Sainsbury's can now build on Bristol City Football Club's ground, subject to a legal agreement and conditions.

Planners had recommended the scheme be rejected because of the negative impact on traders in nearby Bedminster.

The football club was relying on the £20m income from the sale of Ashton Gate to partially fund a new stadium.

Out of nine councillors on the development control committee, six voted yes, one voted no and two abstained.

Before a final decision can be made, the application has to be sent to central government to consider whether the Secretary of State should become involved.

The new 30,000-seater stadium at nearby Ashton Vale, which has already been granted planning permission by the council, would cost £92m.

Five new councillors helped decide on the plan after some regular members of the committee stood aside because of abuse they suffered at a previous hearing.
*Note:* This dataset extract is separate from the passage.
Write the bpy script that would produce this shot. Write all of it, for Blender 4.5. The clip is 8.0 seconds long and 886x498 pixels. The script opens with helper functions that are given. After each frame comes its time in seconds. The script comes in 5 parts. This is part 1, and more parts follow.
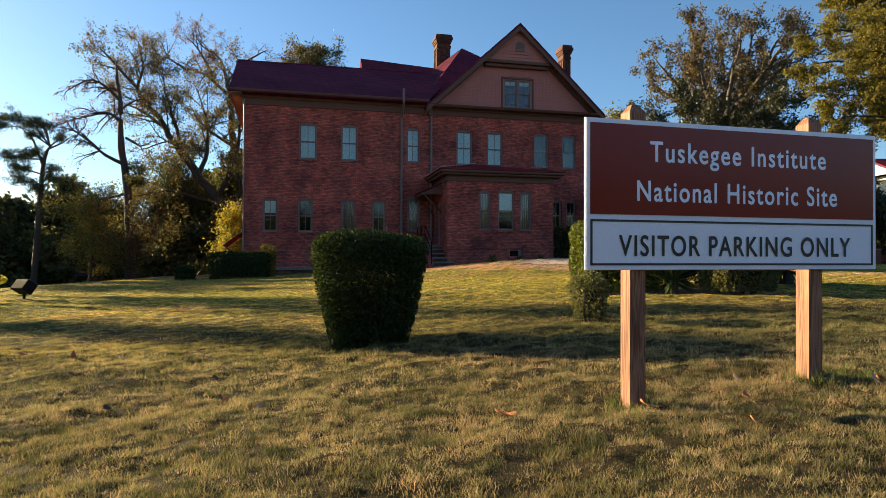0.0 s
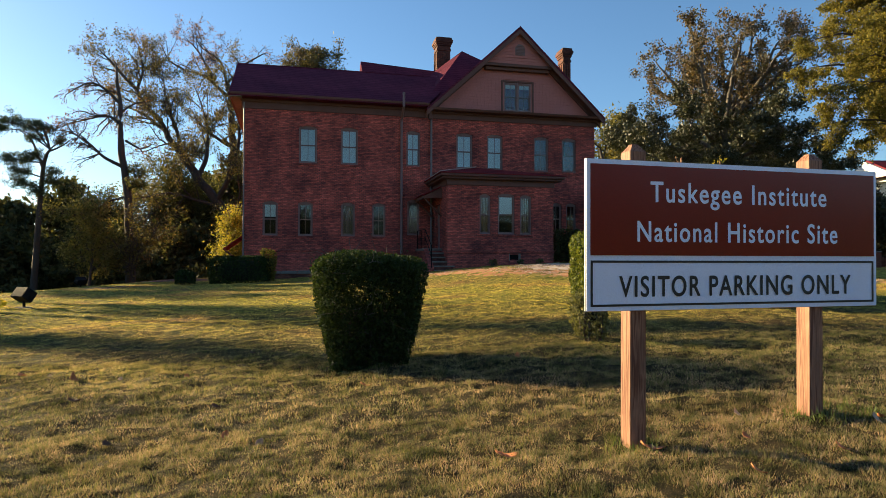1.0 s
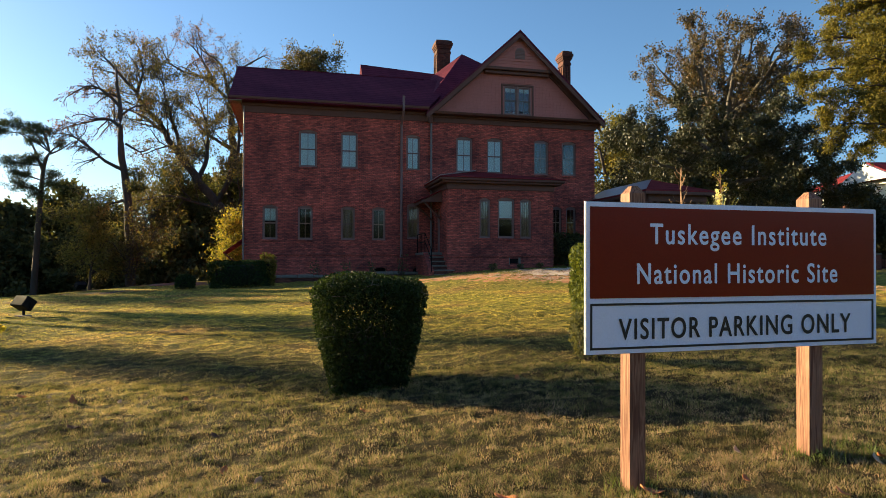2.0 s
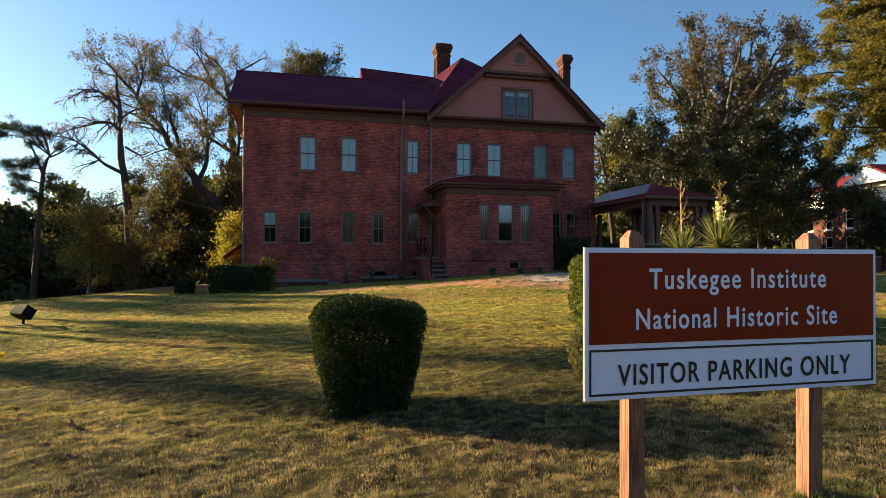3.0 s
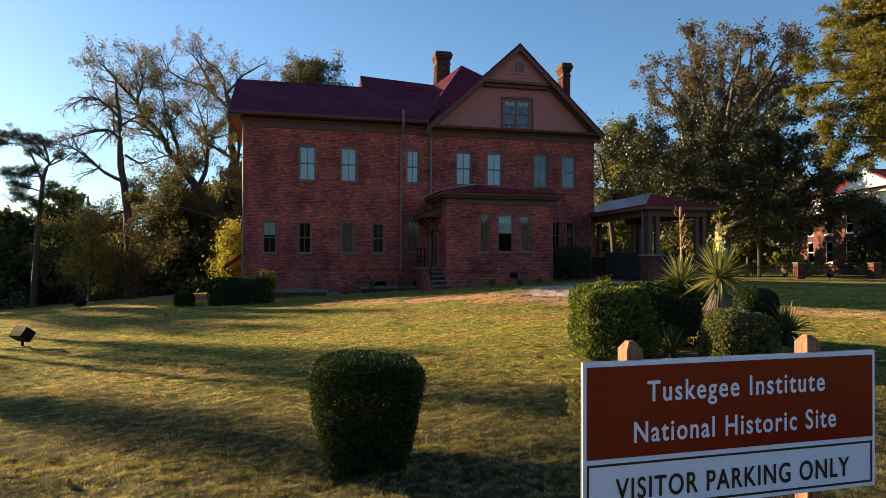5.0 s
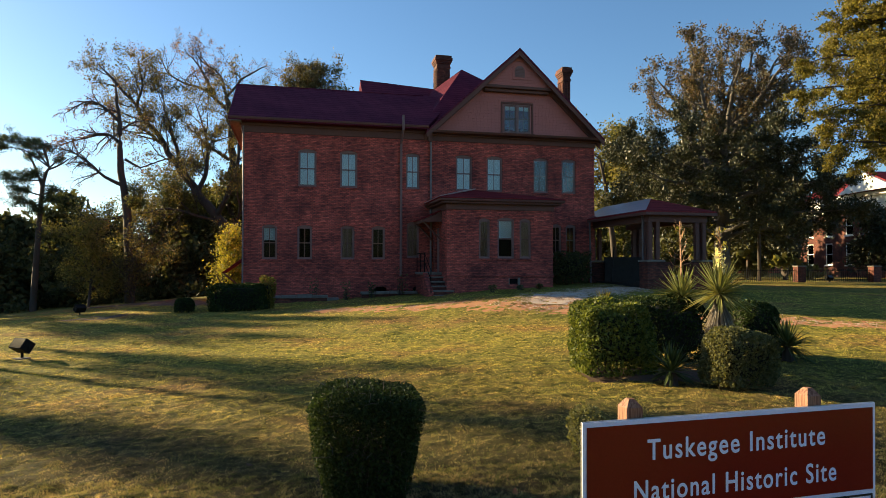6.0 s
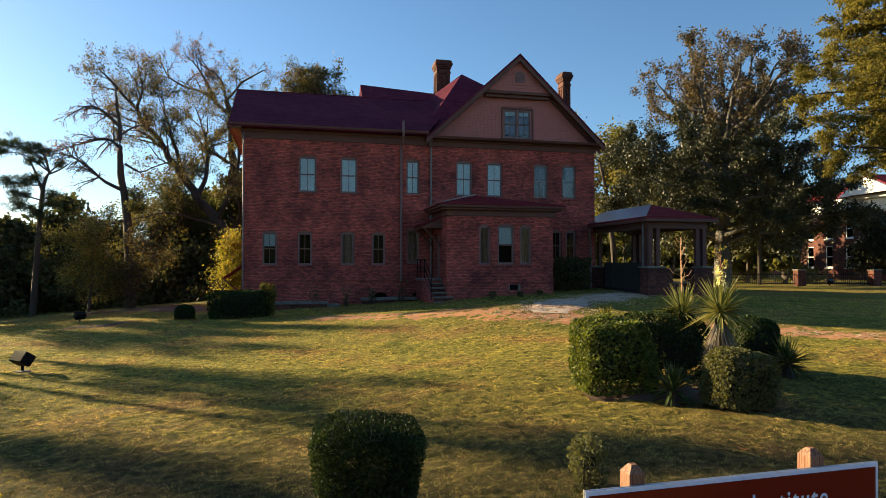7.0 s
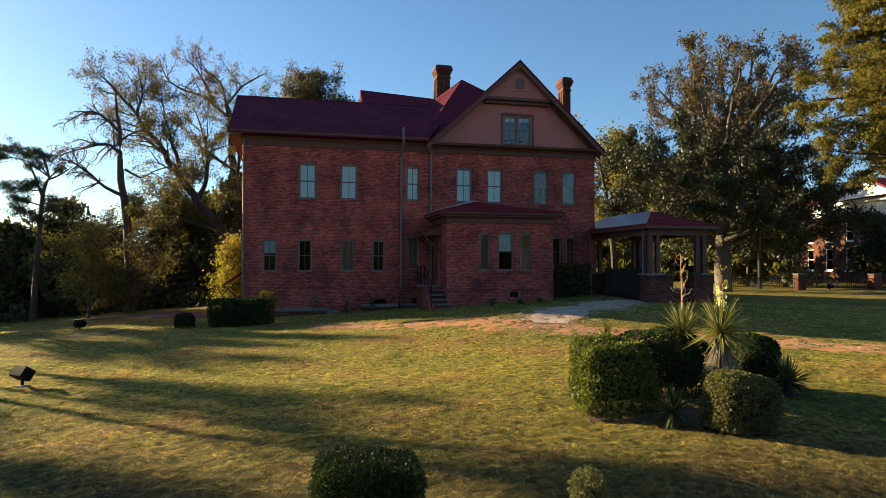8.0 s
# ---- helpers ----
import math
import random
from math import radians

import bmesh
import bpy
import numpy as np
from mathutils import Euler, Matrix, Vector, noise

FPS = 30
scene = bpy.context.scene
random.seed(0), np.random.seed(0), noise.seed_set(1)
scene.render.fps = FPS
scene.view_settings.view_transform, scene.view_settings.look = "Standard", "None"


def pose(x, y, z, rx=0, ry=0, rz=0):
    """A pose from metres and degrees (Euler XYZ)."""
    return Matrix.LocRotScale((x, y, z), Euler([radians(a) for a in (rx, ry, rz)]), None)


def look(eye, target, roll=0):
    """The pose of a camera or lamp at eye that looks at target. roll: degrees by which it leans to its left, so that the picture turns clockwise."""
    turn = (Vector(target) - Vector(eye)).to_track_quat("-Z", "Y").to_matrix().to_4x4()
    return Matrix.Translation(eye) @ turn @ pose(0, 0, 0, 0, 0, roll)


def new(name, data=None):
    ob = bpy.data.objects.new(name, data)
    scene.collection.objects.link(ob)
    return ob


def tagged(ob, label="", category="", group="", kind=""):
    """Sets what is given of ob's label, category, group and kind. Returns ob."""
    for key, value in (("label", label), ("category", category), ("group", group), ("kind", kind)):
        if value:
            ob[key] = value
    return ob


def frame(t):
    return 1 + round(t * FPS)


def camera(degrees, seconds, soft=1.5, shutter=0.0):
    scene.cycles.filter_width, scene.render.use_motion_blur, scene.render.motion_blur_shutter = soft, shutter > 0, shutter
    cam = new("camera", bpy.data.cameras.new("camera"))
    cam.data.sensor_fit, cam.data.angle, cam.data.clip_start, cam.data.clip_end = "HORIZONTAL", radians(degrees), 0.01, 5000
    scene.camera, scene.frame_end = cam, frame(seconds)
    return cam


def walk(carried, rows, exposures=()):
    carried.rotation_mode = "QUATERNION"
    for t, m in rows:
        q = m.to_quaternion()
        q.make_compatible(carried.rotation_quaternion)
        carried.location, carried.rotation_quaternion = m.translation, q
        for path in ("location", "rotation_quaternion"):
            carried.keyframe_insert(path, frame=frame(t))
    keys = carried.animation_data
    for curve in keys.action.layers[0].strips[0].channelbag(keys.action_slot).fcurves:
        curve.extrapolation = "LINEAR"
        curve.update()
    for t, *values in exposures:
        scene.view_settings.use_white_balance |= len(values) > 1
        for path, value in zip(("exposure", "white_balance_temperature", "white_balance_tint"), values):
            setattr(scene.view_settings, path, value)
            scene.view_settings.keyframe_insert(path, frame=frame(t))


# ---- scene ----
# ---------------------------------------------------------------- camera: a small drone that climbs straight up
cam = camera(70.0, 8.0, soft=0.6)
CLIMB = ((0.0, -0.010, 0.0), (0.5, -0.010, 0.085), (1.0, -0.010, 0.175), (1.5, -0.009, 0.266), (3.0, -0.002, 0.552), (3.5, 0.001, 0.662), (4.0, 0.005, 0.782), (4.5, 0.008, 0.908),
         (6.0, 0.012, 1.284), (6.5, 0.008, 1.415), (7.0, 0.003, 1.567), (7.5, 0.0, 1.722), (8.0, 0.0, 1.884))
walk(cam, [(t, pose(dx, 0, 0.60 + h, 91.38, 0, 0)) for t, dx, h in CLIMB], exposures=[(0.0, 1.80, 6050, 3), (8.0, 1.74, 6050, 3)])

# ---------------------------------------------------------------- daylight: low sun from the left, behind the house
SUN_EL = 16.0
SHADOW = Vector((0.874, -0.486))
world = bpy.data.worlds.new("sky")
scene.world = world
world.use_nodes = True
sky = world.node_tree.nodes.new("ShaderNodeTexSky")
sky.sky_type = "NISHITA"
sky.sun_disc = False
sky.sun_elevation = radians(SUN_EL)
sky.sun_rotation = math.atan2(-SHADOW.x, -SHADOW.y)
sky.altitude = 100
sky.air_density, sky.dust_density, sky.ozone_density = 1.0, 0.45, 3.4
world.node_tree.nodes["Background"].inputs["Strength"].default_value = 0.053
world.node_tree.links.new(sky.outputs[0], world.node_tree.nodes["Background"].inputs["Color"])
lamp = bpy.data.lights.new("sun", "SUN")
lamp.energy, lamp.angle, lamp.color = 5.0, radians(0.6), (1.0, 0.72, 0.38)
sun = new("sun", lamp)
sun.matrix_world = look((-40 * SHADOW.x, -40 * SHADOW.y, 40 * math.tan(radians(SUN_EL))), (0, 0, 0))


# ---------------------------------------------------------------- materials
def node(nt, kind, **sets):
    n = nt.nodes.new(kind)
    for key, value in sets.items():
        if key in n.inputs:
            n.inputs[key].default_value = value
    return n


def ramp(nt, source, stops):
    r = nt.nodes.new("ShaderNodeValToRGB")
    els = r.color_ramp.elements
    while len(els) < len(stops):
        els.new(0.5)
    for e, (p, c) in zip(els, stops):
        e.position, e.color = p, (*c, 1)
    nt.links.new(source, r.inputs[0])
    return r.outputs[0]


def blank(name, rough=0.7, metal=0.0, spec=0.5):
    m = bpy.data.materials.new(name)
    m.use_nodes = True
    b = m.node_tree.nodes["Principled BSDF"]
    b.inputs["Roughness"].default_value = rough
    b.inputs["Metallic"].default_value = metal
    b.inputs["Specular IOR Level"].default_value = spec
    return m, m.node_tree, b


def mix(nt, fac, a, b, mode="MIX"):
    n = nt.nodes.new("ShaderNodeMix")
    n.data_type, n.blend_type = "RGBA", mode
    for sock, v in ((n.inputs[0], fac), (n.inputs[6], a), (n.inputs[7], b)):
        if isinstance(v, (int, float)):
            sock.default_value = v
        elif isinstance(v, tuple):
            sock.default_value = (*v, 1)
        else:
            nt.links.new(v, sock)
    return n.outputs[2]


def bump(nt, b, source, strength, distance):
    n = node(nt, "ShaderNodeBump", Strength=strength, Distance=distance)
    nt.links.new(source, n.inputs["Height"])
    nt.links.new(n.outputs[0], b.inputs["Normal"])


def worn(name, lo, hi, rough=0.7, scale=6.0, fine=60.0, metal=0.0, depth=0.004, stretch=(1, 1, 1), spec=0.5):
    """A surface that varies between two colours at a coarse and a fine scale."""
    m, nt, b = blank(name, rough, metal, spec)
    co = nt.nodes.new("ShaderNodeTexCoord")
    mp = node(nt, "ShaderNodeMapping", Scale=stretch)
    nt.links.new(co.outputs["Object"], mp.inputs[0])
    a = node(nt, "ShaderNodeTexNoise", Scale=scale, Detail=4.0, Roughness=0.6)
    f = node(nt, "ShaderNodeTexNoise", Scale=fine, Detail=3.0)
    nt.links.new(mp.outputs[0], a.inputs["Vector"])
    nt.links.new(mp.outputs[0], f.inputs["Vector"])
    mid = tuple((x + y) / 2 for x, y in zip(lo, hi))
    c1 = ramp(nt, a.outputs[0], [(0.3, lo), (0.7, hi)])
    c2 = ramp(nt, f.outputs[0], [(0.3, tuple(0.75 * x for x in mid)), (0.7, tuple(1.2 * x for x in mid))])
    nt.links.new(mix(nt, 0.4, c1, c2), b.inputs["Base Color"])
    bump(nt, b, f.outputs[0], 0.4, depth)
    return m


def brick_mat(name, c1, c2, mortar, size=(0.20, 0.067)):
    """Brickwork laid by x + y and z, so that it runs round the corners."""
    m, nt, b = blank(name, 0.85, 0, 0.25)
    co = nt.nodes.new("ShaderNodeTexCoord")
    sp = nt.nodes.new("ShaderNodeSeparateXYZ")
    nt.links.new(co.outputs["Object"], sp.inputs[0])
    add = nt.nodes.new("ShaderNodeMath")
    nt.links.new(sp.outputs[0], add.inputs[0])
    nt.links.new(sp.outputs[1], add.inputs[1])
    cb = nt.nodes.new("ShaderNodeCombineXYZ")
    nt.links.new(add.outputs[0], cb.inputs[0])
    nt.links.new(sp.outputs[2], cb.inputs[1])
    br = node(nt, "ShaderNodeTexBrick", **{"Scale": 1.0, "Mortar Size": 0.009, "Brick Width": size[0], "Row Height": size[1], "Bias": -0.1})
    br.inputs["Color1"].default_value, br.inputs["Color2"].default_value, br.inputs["Mortar"].default_value = (*c1, 1), (*c2, 1), (*mortar, 1)
    nt.links.new(cb.outputs[0], br.inputs["Vector"])
    big = node(nt, "ShaderNodeTexNoise", Scale=0.7, Detail=5.0, Roughness=0.65)
    nt.links.new(co.outputs["Object"], big.inputs["Vector"])
    st = node(nt, "ShaderNodeMapping", Scale=(1.0, 3.0, 1.0))
    nt.links.new(cb.outputs[0], st.inputs[0])
    mid = node(nt, "ShaderNodeTexNoise", Scale=4.2, Detail=6.0, Roughness=0.8)
    nt.links.new(st.outputs[0], mid.inputs["Vector"])
    col = mix(nt, 1.0, br.outputs[0], ramp(nt, big.outputs[0], [(0.34, (0.50, 0.50, 0.55)), (0.66, (1.42, 1.30, 1.20))]), "MULTIPLY")
    col = mix(nt, 1.0, col, ramp(nt, mid.outputs[0], [(0.38, (0.58, 0.56, 0.60)), (0.62, (1.4, 1.38, 1.32))]), "MULTIPLY")
    nt.links.new(col, b.inputs["Base Color"])
    bump(nt, b, br.outputs["Fac"], -0.6, 0.008)
    return m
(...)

In July, the original plans for what would be the South West's biggest supermarket were rejected before revised plans were submitted in November.

New Sainsbury's supermarket mock-up Traders are worried the new Sainsbury's could have an impact on their shops

Campaign group Stop Sainsbury's had said it was worried by the prospect of extra traffic, including lorries, on roads in the area.

It said the development would also be a threat to jobs in other nearby stores.

Bristol Civic Society also objected saying there was "no material difference between the first and the second applications" for a new store.

A study by property consultancy GVA, which was commissioned by the city council, found the negative retail impact of the store on nearby Bedminster would outweigh any benefits.

However, Sainsbury's said the report did not take into account benefits of the proposal such as investment, job opportunities and regeneration.